(picture refers to the cover of a later version of the book) My approach to C++ was of unbound enthusiasm, until I started using it intensively. Then I got a more fair perspective on the language. Although it is still my language of choice (and it will likely be for a while) it is far from the elegance and simplicity that were the hallmark of the C language.After learning the ins and outs of the standardized C++, you’ll discover that the modern C++ language is a complex, heterogeneous, large pile of different bits and stuff patched together. The standardization process did no good to this and when you go in details of the standard C++ library all the mismatching comes to light.
Covering the whole standard C++ library is a daunting task, but this book does an excellent job.

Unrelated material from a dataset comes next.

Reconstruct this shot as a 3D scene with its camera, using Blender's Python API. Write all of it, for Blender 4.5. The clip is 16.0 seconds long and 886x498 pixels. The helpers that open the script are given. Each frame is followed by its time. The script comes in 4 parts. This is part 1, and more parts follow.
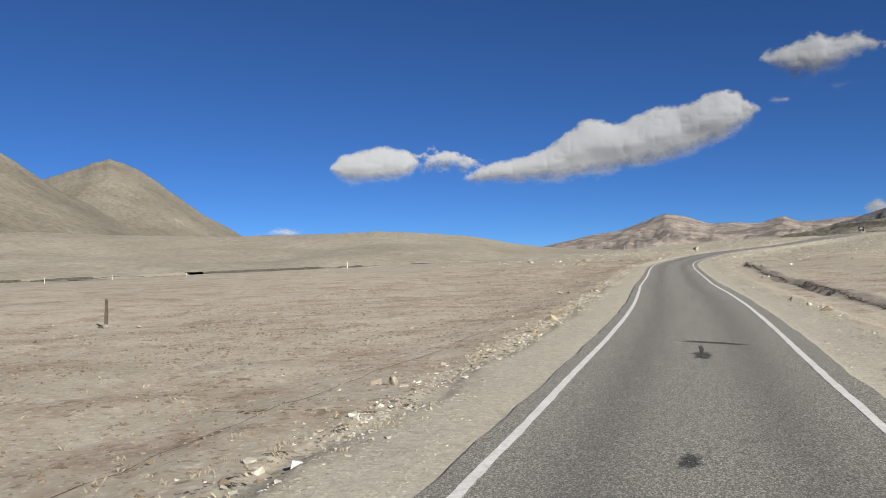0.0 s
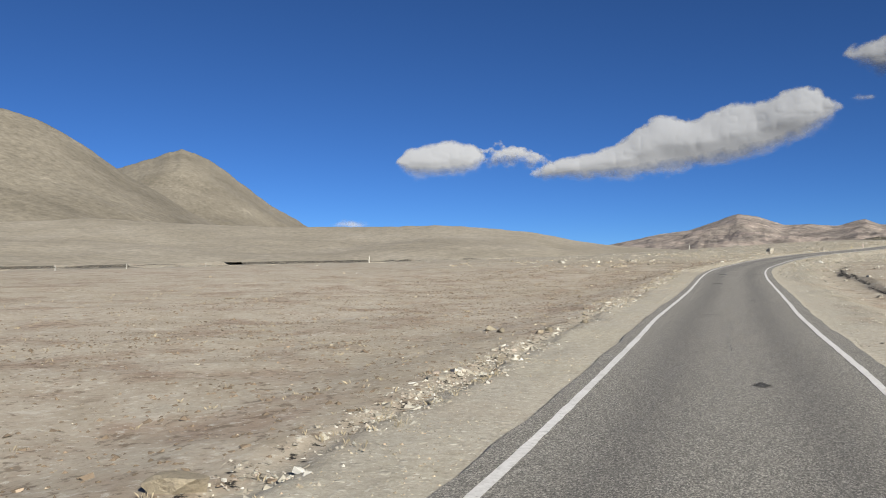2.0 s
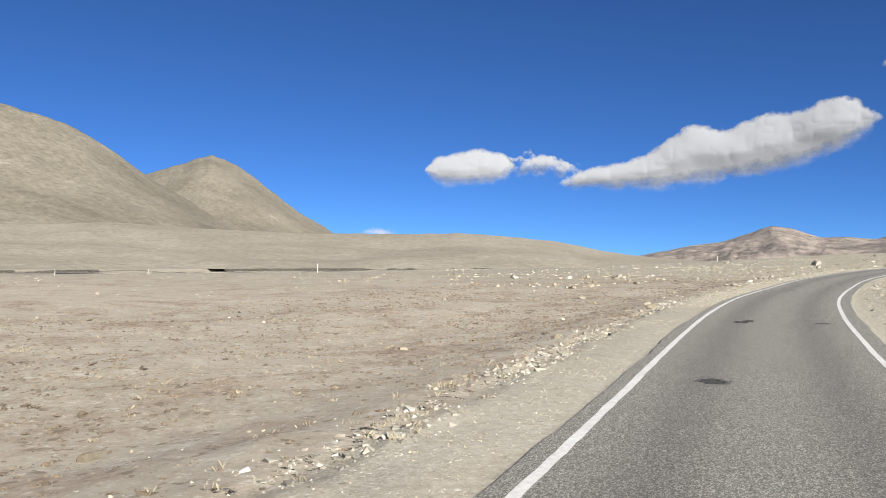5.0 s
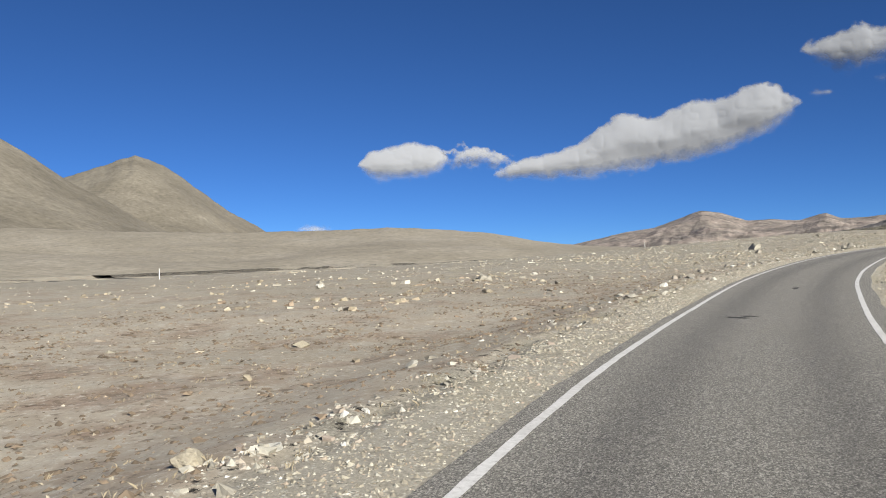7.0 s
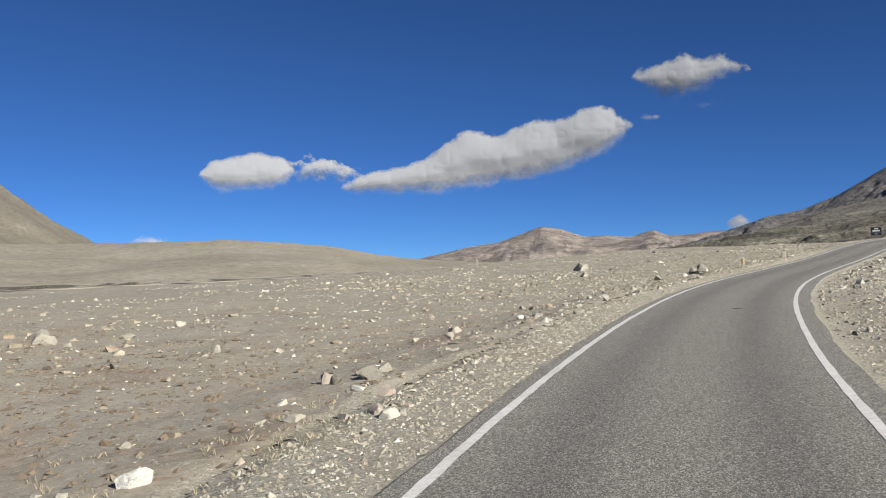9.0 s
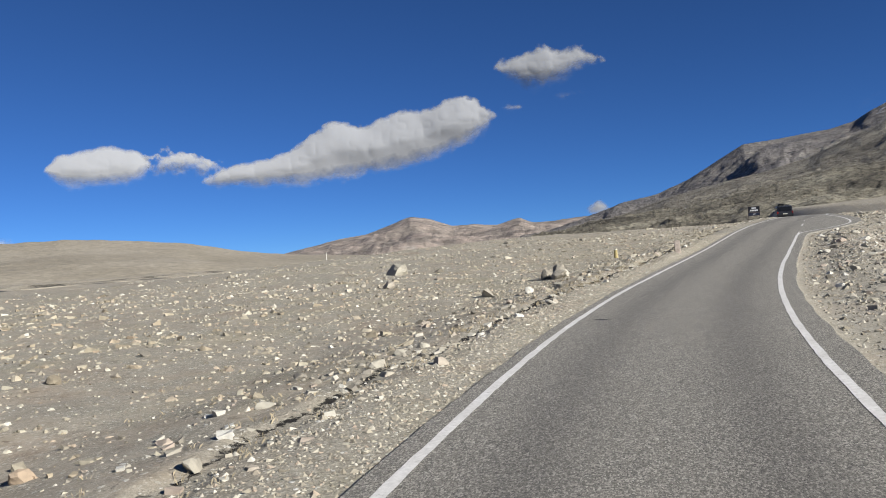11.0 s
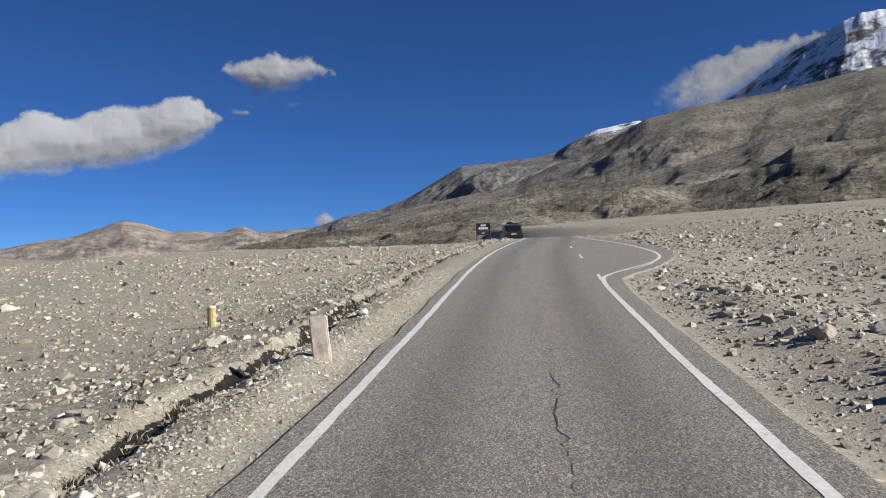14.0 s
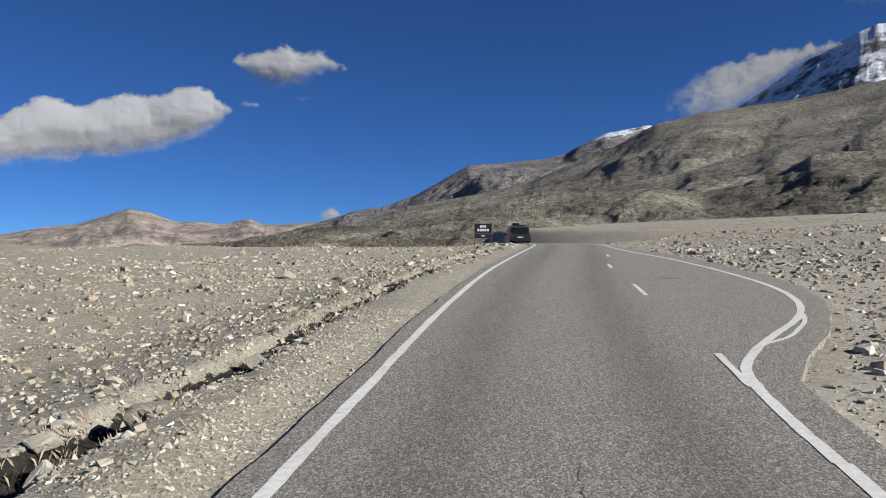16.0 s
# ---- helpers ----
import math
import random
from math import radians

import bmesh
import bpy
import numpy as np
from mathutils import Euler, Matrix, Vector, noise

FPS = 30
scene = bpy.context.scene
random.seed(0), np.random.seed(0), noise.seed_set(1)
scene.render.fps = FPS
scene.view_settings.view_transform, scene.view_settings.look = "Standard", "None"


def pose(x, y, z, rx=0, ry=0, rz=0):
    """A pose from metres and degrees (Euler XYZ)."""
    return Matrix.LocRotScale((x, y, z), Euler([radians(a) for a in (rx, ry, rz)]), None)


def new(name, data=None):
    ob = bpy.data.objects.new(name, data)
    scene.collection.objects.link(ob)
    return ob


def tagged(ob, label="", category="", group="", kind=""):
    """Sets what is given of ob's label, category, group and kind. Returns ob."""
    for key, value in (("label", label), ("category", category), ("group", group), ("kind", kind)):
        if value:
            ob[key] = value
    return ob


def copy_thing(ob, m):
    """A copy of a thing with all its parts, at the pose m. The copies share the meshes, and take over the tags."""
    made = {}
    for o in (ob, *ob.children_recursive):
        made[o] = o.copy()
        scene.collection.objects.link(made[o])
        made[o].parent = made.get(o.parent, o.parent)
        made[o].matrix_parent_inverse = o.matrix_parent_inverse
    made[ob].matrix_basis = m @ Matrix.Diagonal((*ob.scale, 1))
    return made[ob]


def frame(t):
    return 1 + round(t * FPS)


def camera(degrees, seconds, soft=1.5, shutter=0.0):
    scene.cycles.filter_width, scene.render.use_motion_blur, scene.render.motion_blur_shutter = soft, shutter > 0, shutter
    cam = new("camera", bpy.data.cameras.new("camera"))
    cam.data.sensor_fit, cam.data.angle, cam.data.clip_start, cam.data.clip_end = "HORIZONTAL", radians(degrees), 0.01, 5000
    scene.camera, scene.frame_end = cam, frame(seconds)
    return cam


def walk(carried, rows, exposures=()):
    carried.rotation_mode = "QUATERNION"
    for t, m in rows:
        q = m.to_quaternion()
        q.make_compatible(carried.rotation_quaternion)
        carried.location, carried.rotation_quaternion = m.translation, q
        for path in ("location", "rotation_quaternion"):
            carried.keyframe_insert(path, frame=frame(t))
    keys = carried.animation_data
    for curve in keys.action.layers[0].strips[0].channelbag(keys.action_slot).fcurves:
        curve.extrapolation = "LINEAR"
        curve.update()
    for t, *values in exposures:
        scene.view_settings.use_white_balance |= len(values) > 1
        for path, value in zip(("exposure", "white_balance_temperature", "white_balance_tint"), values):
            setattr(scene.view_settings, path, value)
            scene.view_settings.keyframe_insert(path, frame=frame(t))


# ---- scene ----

The aim of the book is to provide both a reference and a tutorial. Despite of these two, somewhat opposite, goals the result is very good. When you read it as a tutorial you can skim over the reference parts, glancing through tables and summaries since you just read the real stuff. When you use it as a tutorial you’ll find plenty of cross-reference both to descriptions and examples.
The only lacking in the book, by admission of the author himself, is about the io/stream section of the library which is not discussed in fine details. Anyway I found it very complete covering all the common and a good deal of the not-so-common usage of the everyday usage.
If you are going the C++ way and you’re already a programmer I strongly recommend this book along with “The C++ Language” by Stroustrup.